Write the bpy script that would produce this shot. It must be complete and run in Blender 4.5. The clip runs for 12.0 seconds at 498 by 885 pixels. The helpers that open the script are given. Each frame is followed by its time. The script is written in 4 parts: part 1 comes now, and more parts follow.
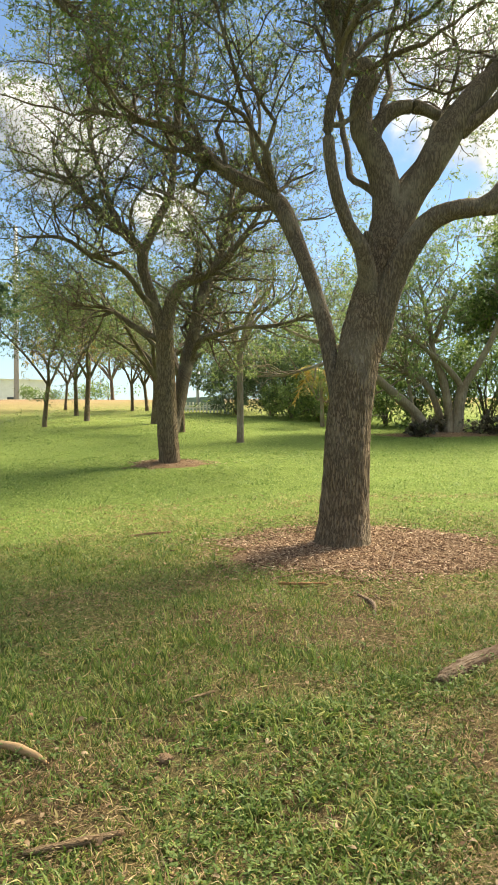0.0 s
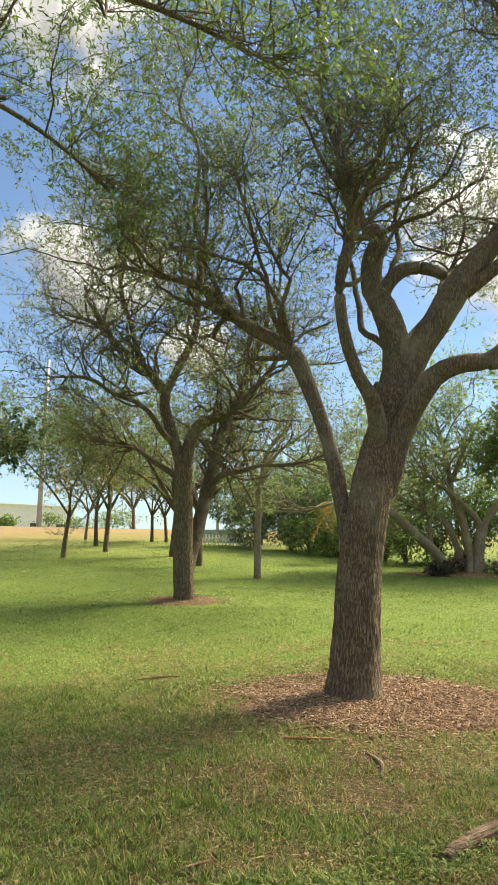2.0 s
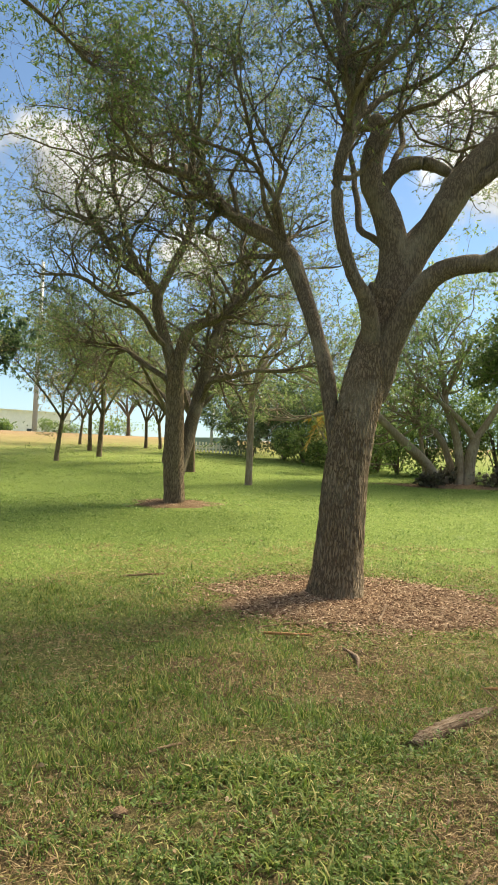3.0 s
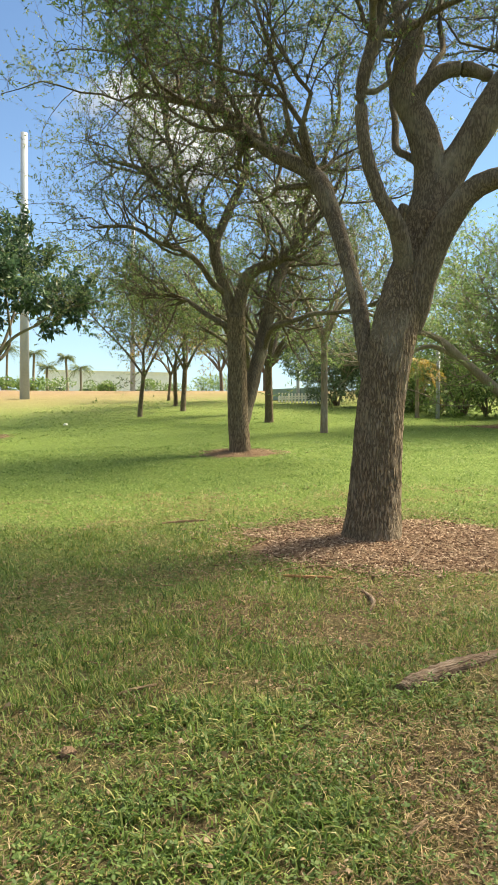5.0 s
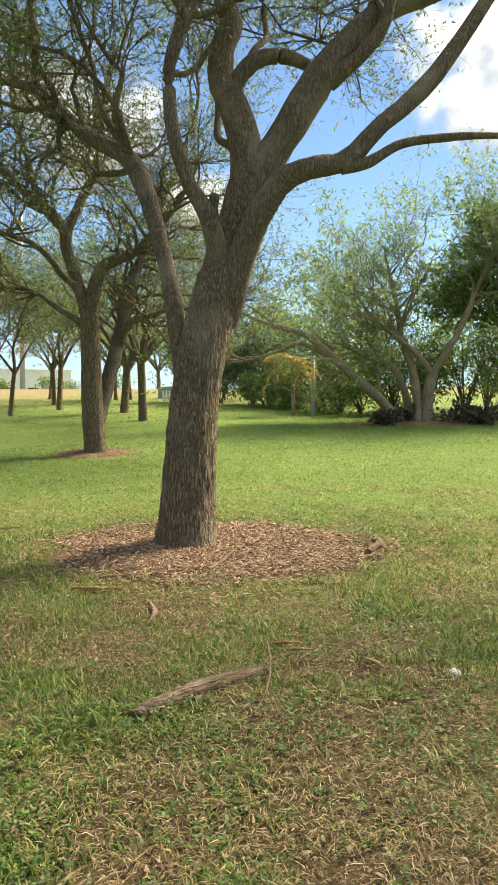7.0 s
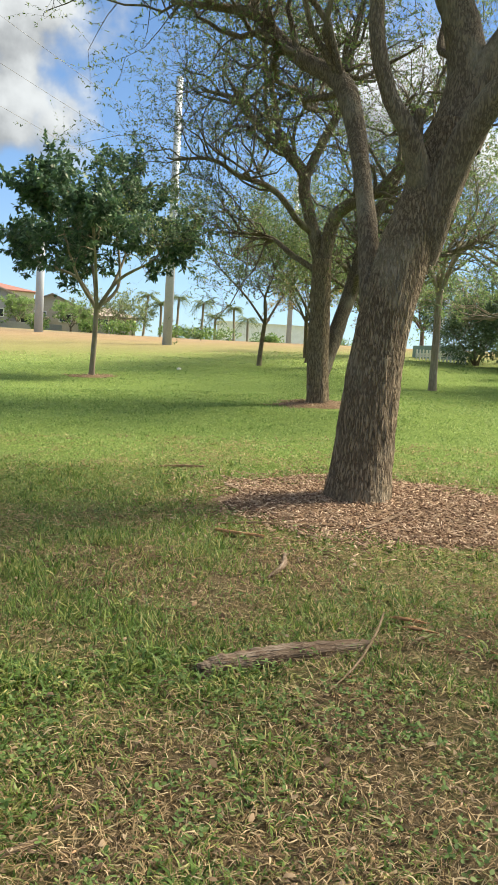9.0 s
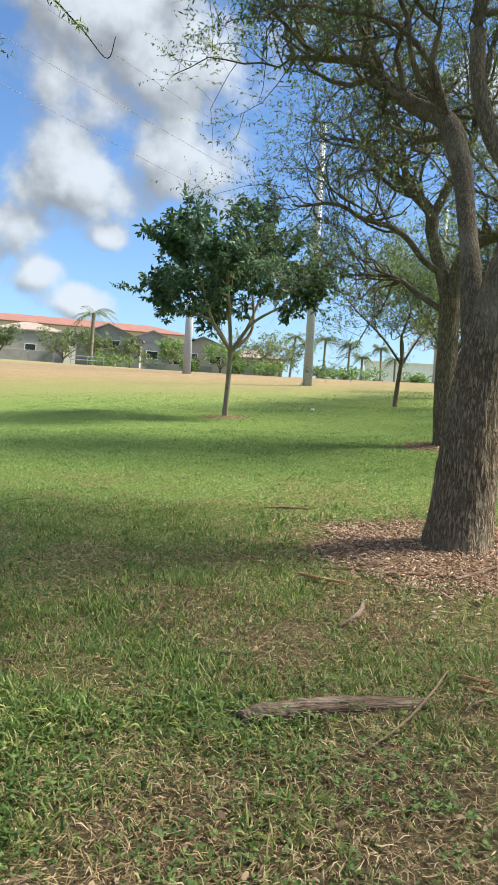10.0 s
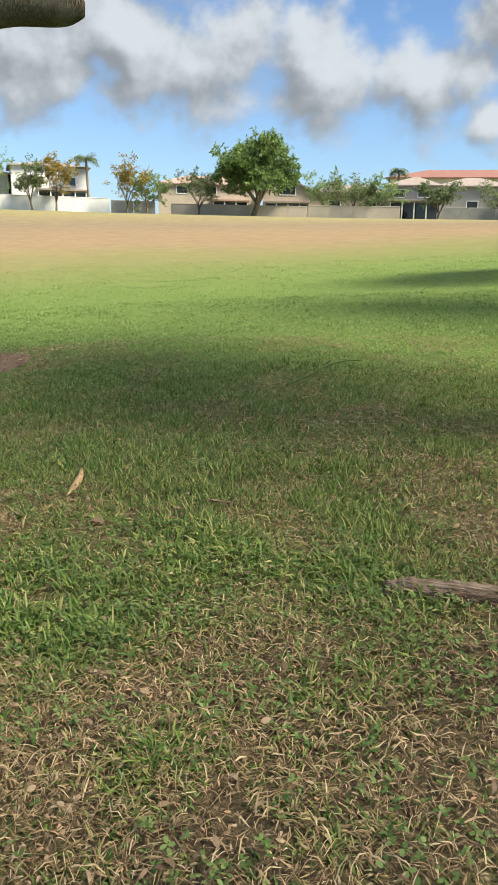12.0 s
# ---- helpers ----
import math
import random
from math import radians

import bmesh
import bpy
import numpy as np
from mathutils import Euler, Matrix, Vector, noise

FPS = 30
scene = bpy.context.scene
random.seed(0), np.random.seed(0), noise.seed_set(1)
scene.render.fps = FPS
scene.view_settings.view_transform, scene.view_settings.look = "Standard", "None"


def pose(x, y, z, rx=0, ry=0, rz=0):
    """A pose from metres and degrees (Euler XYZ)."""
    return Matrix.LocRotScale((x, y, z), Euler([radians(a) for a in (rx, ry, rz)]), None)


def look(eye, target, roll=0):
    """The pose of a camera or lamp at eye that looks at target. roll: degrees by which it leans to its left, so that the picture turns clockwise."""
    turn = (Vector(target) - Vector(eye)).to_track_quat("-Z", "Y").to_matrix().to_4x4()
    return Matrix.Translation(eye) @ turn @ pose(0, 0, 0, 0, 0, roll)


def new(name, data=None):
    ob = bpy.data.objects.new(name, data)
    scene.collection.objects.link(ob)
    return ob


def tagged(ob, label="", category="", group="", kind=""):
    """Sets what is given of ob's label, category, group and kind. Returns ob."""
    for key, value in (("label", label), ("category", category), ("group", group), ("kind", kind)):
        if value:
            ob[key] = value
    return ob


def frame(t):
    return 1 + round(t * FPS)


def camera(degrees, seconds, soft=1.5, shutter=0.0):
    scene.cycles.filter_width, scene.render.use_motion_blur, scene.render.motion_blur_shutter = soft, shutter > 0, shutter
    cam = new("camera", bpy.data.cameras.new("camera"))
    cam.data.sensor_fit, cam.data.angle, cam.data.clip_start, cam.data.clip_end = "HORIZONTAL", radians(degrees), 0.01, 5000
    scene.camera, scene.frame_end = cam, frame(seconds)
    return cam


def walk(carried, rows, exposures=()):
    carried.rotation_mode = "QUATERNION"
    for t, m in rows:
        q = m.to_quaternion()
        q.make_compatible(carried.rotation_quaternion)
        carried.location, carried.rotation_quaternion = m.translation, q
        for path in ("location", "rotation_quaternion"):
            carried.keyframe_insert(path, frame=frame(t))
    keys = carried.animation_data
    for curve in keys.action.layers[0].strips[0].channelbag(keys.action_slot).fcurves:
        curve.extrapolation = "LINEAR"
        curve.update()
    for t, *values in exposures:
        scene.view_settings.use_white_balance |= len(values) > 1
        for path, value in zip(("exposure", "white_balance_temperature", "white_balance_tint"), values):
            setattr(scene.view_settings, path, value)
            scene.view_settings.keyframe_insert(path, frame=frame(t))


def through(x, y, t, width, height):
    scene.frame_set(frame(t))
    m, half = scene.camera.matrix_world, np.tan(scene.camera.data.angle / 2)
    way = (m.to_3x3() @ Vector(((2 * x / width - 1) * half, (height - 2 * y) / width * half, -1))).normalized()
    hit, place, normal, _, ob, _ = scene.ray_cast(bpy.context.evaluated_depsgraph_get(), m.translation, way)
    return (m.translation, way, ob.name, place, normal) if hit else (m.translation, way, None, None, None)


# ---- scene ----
cam = camera(35.6, 12.0, soft=1.1)
PATH = [
    (0, (-0.024, 0.202, 1.452), (-0.028, 2.193, 1.266), -0.5),
    (0.5, (0.009, 0.181, 1.491), (0.048, 2.18, 1.428), -2.0),
    (1, (0.016, 0.166, 1.511), (0.073, 2.165, 1.525), -0.7),
    (1.5, (0.014, 0.143, 1.533), (-0.01, 2.141, 1.612), 0.9),
    (2, (0.065, 0.117, 1.564), (0.003, 2.11, 1.712), 0.6),
    (2.5, (0.102, 0.136, 1.533), (0.086, 2.134, 1.617), 0.9),
    (3, (0.137, 0.226, 1.481), (0.088, 2.224, 1.401), 2.0),
    (3.5, (0.22, 0.386, 1.449), (0.073, 2.38, 1.385), 2.8),
    (3.7, (0.28, 0.403, 1.438), (0.124, 2.395, 1.372), 2.0),
    (5.3, (0.825, 0.495, 1.361), (0.501, 2.454, 1.128), -1.0),
    (5.5, (0.905, 0.514, 1.354), (0.634, 2.481, 1.111), -1.7),
    (6, (1.137, 0.702, 1.363), (0.998, 2.684, 1.137), -0.5),
    (6.5, (1.263, 0.764, 1.384), (1.212, 2.754, 1.185), -0.5),
    (6.7, (1.306, 0.792, 1.379), (1.273, 2.782, 1.18), -0.6),
    (8.3, (1.741, 1.215, 1.197), (1.213, 3.109, 0.827), 0.5),
    (8.5, (1.785, 1.272, 1.197), (1.225, 3.153, 0.812), 1.4),
    (9, (1.902, 1.383, 1.21), (1.177, 3.22, 0.896), 1.4),
    (9.5, (2.048, 1.448, 1.213), (1.048, 3.164, 0.985), 1.9),
    (10, (2.215, 1.54, 1.238), (1.146, 3.215, 1.019), 0.7),
    (10.5, (2.4, 1.797, 1.248), (1.345, 3.485, 1.065), 1.8),
    (11, (2.624, 1.999, 1.264), (1.495, 3.637, 1.056), 1.6),
    (11.5, (2.783, 2.156, 1.241), (1.419, 3.543, 0.772), 2.0),
    (12, (2.814, 2.263, 1.214), (1.068, 3.077, 0.674), -3.1),
]
SLOPE = pose(0, 0, 0, 4.5, -0.4, 0)  # the lawn climbs away from the first stand
EXPOSURES = [(0.0, 2.08, 8600, 5), (1.0, 2.0, 8700, 5), (2.5, 1.87, 8700, 5), (3.5, 1.97, 8400, 5), (6.5, 2.02, 8100, 4), (8.5, 1.93, 7900, 5), (9.8, 1.82, 6700, 5), (11.2, 1.70, 6600, 4), (12.0, 1.63, 7000, 6)]
walk(cam, [(t, SLOPE @ look(eye, target, roll)) for t, eye, target, roll in PATH], EXPOSURES)

# ---------------------------------------------------------------- light
SKY, CLOUD_WHITE = 0.07, (2.8, 3.03, 3.45)
SUN_AZ, SUN_EL = 50.0, 47.0  # clockwise from +y, and above the horizon
SUN_WAY = Vector((math.sin(radians(SUN_AZ)) * math.cos(radians(SUN_EL)), math.cos(radians(SUN_AZ)) * math.cos(radians(SUN_EL)), math.sin(radians(SUN_EL))))
world = bpy.data.worlds.new("sky")
scene.world = world
world.use_nodes = True


# heaps of cumulus: bearing to the left of +y, height above the horizon, half width, half height, in degrees
CLOUDS = [(79, 12.5, 7, 4), (73, 13.5, 6, 4), (67, 12, 5.5, 3.5), (60, 12, 4.5, 3.6), (52.5, 10.8, 3.6, 2.6), (48.3, 8.8, 1.8, 1.5), (46, 15, 4.2, 3.0),
          (49.5, 11, 2.6, 2.0), (43.5, 11.2, 1.6, 1.0), (43, 24.5, 9, 6), (39, 17.5, 4.5, 3.0), (45.5, 6.6, 1.8, 1.2), (17, 37, 6, 4), (14, 20.5, 5, 3.2), (6, 15.5, 3.5, 1.6), (-17, 23, 6, 6), (-28, 18, 9, 7), (-52, 40, 14, 9), (-84, 44, 16, 9), (-68, 60, 26, 8), (100, 16, 12, 6), (130, 20, 16, 9), (-70, 24, 18, 10),
          # these heaps stand out of view and add fill light
          (60, 56, 26, 9), (-60, 52, 24, 9), (150, 46, 26, 10), (-140, 42, 26, 11), (110, 64, 40, 8), (0, 64, 34, 7), (-110, 68, 50, 9), (175, 20, 18, 8), (-160, 24, 16, 9)]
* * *
Copy every line above word for word and exclude the pictures.

_EXPECTED OUTPUT_
Write the bpy script that would produce this shot. It must be complete and run in Blender 4.5. The clip runs for 12.0 seconds at 498 by 885 pixels. The helpers that open the script are given. Each frame is followed by its time. The script is written in 4 parts: part 1 comes now, and more parts follow.
0.0 s
2.0 s
3.0 s
5.0 s
7.0 s
9.0 s
10.0 s
12.0 s
# ---- helpers ----
import math
import random
from math import radians

import bmesh
import bpy
import numpy as np
from mathutils import Euler, Matrix, Vector, noise

FPS = 30
scene = bpy.context.scene
random.seed(0), np.random.seed(0), noise.seed_set(1)
scene.render.fps = FPS
scene.view_settings.view_transform, scene.view_settings.look = "Standard", "None"


def pose(x, y, z, rx=0, ry=0, rz=0):
    """A pose from metres and degrees (Euler XYZ)."""
    return Matrix.LocRotScale((x, y, z), Euler([radians(a) for a in (rx, ry, rz)]), None)


def look(eye, target, roll=0):
    """The pose of a camera or lamp at eye that looks at target. roll: degrees by which it leans to its left, so that the picture turns clockwise."""
    turn = (Vector(target) - Vector(eye)).to_track_quat("-Z", "Y").to_matrix().to_4x4()
    return Matrix.Translation(eye) @ turn @ pose(0, 0, 0, 0, 0, roll)


def new(name, data=None):
    ob = bpy.data.objects.new(name, data)
    scene.collection.objects.link(ob)
    return ob


def tagged(ob, label="", category="", group="", kind=""):
    """Sets what is given of ob's label, category, group and kind. Returns ob."""
    for key, value in (("label", label), ("category", category), ("group", group), ("kind", kind)):
        if value:
            ob[key] = value
    return ob


def frame(t):
    return 1 + round(t * FPS)


def camera(degrees, seconds, soft=1.5, shutter=0.0):
    scene.cycles.filter_width, scene.render.use_motion_blur, scene.render.motion_blur_shutter = soft, shutter > 0, shutter
    cam = new("camera", bpy.data.cameras.new("camera"))
    cam.data.sensor_fit, cam.data.angle, cam.data.clip_start, cam.data.clip_end = "HORIZONTAL", radians(degrees), 0.01, 5000
    scene.camera, scene.frame_end = cam, frame(seconds)
    return cam


def walk(carried, rows, exposures=()):
    carried.rotation_mode = "QUATERNION"
    for t, m in rows:
        q = m.to_quaternion()
        q.make_compatible(carried.rotation_quaternion)
        carried.location, carried.rotation_quaternion = m.translation, q
        for path in ("location", "rotation_quaternion"):
            carried.keyframe_insert(path, frame=frame(t))
    keys = carried.animation_data
    for curve in keys.action.layers[0].strips[0].channelbag(keys.action_slot).fcurves:
        curve.extrapolation = "LINEAR"
        curve.update()
    for t, *values in exposures:
        scene.view_settings.use_white_balance |= len(values) > 1
        for path, value in zip(("exposure", "white_balance_temperature", "white_balance_tint"), values):
            setattr(scene.view_settings, path, value)
            scene.view_settings.keyframe_insert(path, frame=frame(t))


def through(x, y, t, width, height):
    scene.frame_set(frame(t))
    m, half = scene.camera.matrix_world, np.tan(scene.camera.data.angle / 2)
    way = (m.to_3x3() @ Vector(((2 * x / width - 1) * half, (height - 2 * y) / width * half, -1))).normalized()
    hit, place, normal, _, ob, _ = scene.ray_cast(bpy.context.evaluated_depsgraph_get(), m.translation, way)
    return (m.translation, way, ob.name, place, normal) if hit else (m.translation, way, None, None, None)


# ---- scene ----
cam = camera(35.6, 12.0, soft=1.1)
PATH = [
    (0, (-0.024, 0.202, 1.452), (-0.028, 2.193, 1.266), -0.5),
    (0.5, (0.009, 0.181, 1.491), (0.048, 2.18, 1.428), -2.0),
    (1, (0.016, 0.166, 1.511), (0.073, 2.165, 1.525), -0.7),
    (1.5, (0.014, 0.143, 1.533), (-0.01, 2.141, 1.612), 0.9),
    (2, (0.065, 0.117, 1.564), (0.003, 2.11, 1.712), 0.6),
    (2.5, (0.102, 0.136, 1.533), (0.086, 2.134, 1.617), 0.9),
    (3, (0.137, 0.226, 1.481), (0.088, 2.224, 1.401), 2.0),
    (3.5, (0.22, 0.386, 1.449), (0.073, 2.38, 1.385), 2.8),
    (3.7, (0.28, 0.403, 1.438), (0.124, 2.395, 1.372), 2.0),
    (5.3, (0.825, 0.495, 1.361), (0.501, 2.454, 1.128), -1.0),
    (5.5, (0.905, 0.514, 1.354), (0.634, 2.481, 1.111), -1.7),
    (6, (1.137, 0.702, 1.363), (0.998, 2.684, 1.137), -0.5),
    (6.5, (1.263, 0.764, 1.384), (1.212, 2.754, 1.185), -0.5),
    (6.7, (1.306, 0.792, 1.379), (1.273, 2.782, 1.18), -0.6),
    (8.3, (1.741, 1.215, 1.197), (1.213, 3.109, 0.827), 0.5),
    (8.5, (1.785, 1.272, 1.197), (1.225, 3.153, 0.812), 1.4),
    (9, (1.902, 1.383, 1.21), (1.177, 3.22, 0.896), 1.4),
    (9.5, (2.048, 1.448, 1.213), (1.048, 3.164, 0.985), 1.9),
    (10, (2.215, 1.54, 1.238), (1.146, 3.215, 1.019), 0.7),
    (10.5, (2.4, 1.797, 1.248), (1.345, 3.485, 1.065), 1.8),
    (11, (2.624, 1.999, 1.264), (1.495, 3.637, 1.056), 1.6),
    (11.5, (2.783, 2.156, 1.241), (1.419, 3.543, 0.772), 2.0),
    (12, (2.814, 2.263, 1.214), (1.068, 3.077, 0.674), -3.1),
]
SLOPE = pose(0, 0, 0, 4.5, -0.4, 0)  # the lawn climbs away from the first stand
EXPOSURES = [(0.0, 2.08, 8600, 5), (1.0, 2.0, 8700, 5), (2.5, 1.87, 8700, 5), (3.5, 1.97, 8400, 5), (6.5, 2.02, 8100, 4), (8.5, 1.93, 7900, 5), (9.8, 1.82, 6700, 5), (11.2, 1.70, 6600, 4), (12.0, 1.63, 7000, 6)]
walk(cam, [(t, SLOPE @ look(eye, target, roll)) for t, eye, target, roll in PATH], EXPOSURES)

# ---------------------------------------------------------------- light
SKY, CLOUD_WHITE = 0.07, (2.8, 3.03, 3.45)
SUN_AZ, SUN_EL = 50.0, 47.0  # clockwise from +y, and above the horizon
SUN_WAY = Vector((math.sin(radians(SUN_AZ)) * math.cos(radians(SUN_EL)), math.cos(radians(SUN_AZ)) * math.cos(radians(SUN_EL)), math.sin(radians(SUN_EL))))
world = bpy.data.worlds.new("sky")
scene.world = world
world.use_nodes = True


# heaps of cumulus: bearing to the left of +y, height above the horizon, half width, half height, in degrees
CLOUDS = [(79, 12.5, 7, 4), (73, 13.5, 6, 4), (67, 12, 5.5, 3.5), (60, 12, 4.5, 3.6), (52.5, 10.8, 3.6, 2.6), (48.3, 8.8, 1.8, 1.5), (46, 15, 4.2, 3.0),
          (49.5, 11, 2.6, 2.0), (43.5, 11.2, 1.6, 1.0), (43, 24.5, 9, 6), (39, 17.5, 4.5, 3.0), (45.5, 6.6, 1.8, 1.2), (17, 37, 6, 4), (14, 20.5, 5, 3.2), (6, 15.5, 3.5, 1.6), (-17, 23, 6, 6), (-28, 18, 9, 7), (-52, 40, 14, 9), (-84, 44, 16, 9), (-68, 60, 26, 8), (100, 16, 12, 6), (130, 20, 16, 9), (-70, 24, 18, 10),
          # these heaps stand out of view and add fill light
          (60, 56, 26, 9), (-60, 52, 24, 9), (150, 46, 26, 10), (-140, 42, 26, 11), (110, 64, 40, 8), (0, 64, 34, 7), (-110, 68, 50, 9), (175, 20, 18, 8), (-160, 24, 16, 9)]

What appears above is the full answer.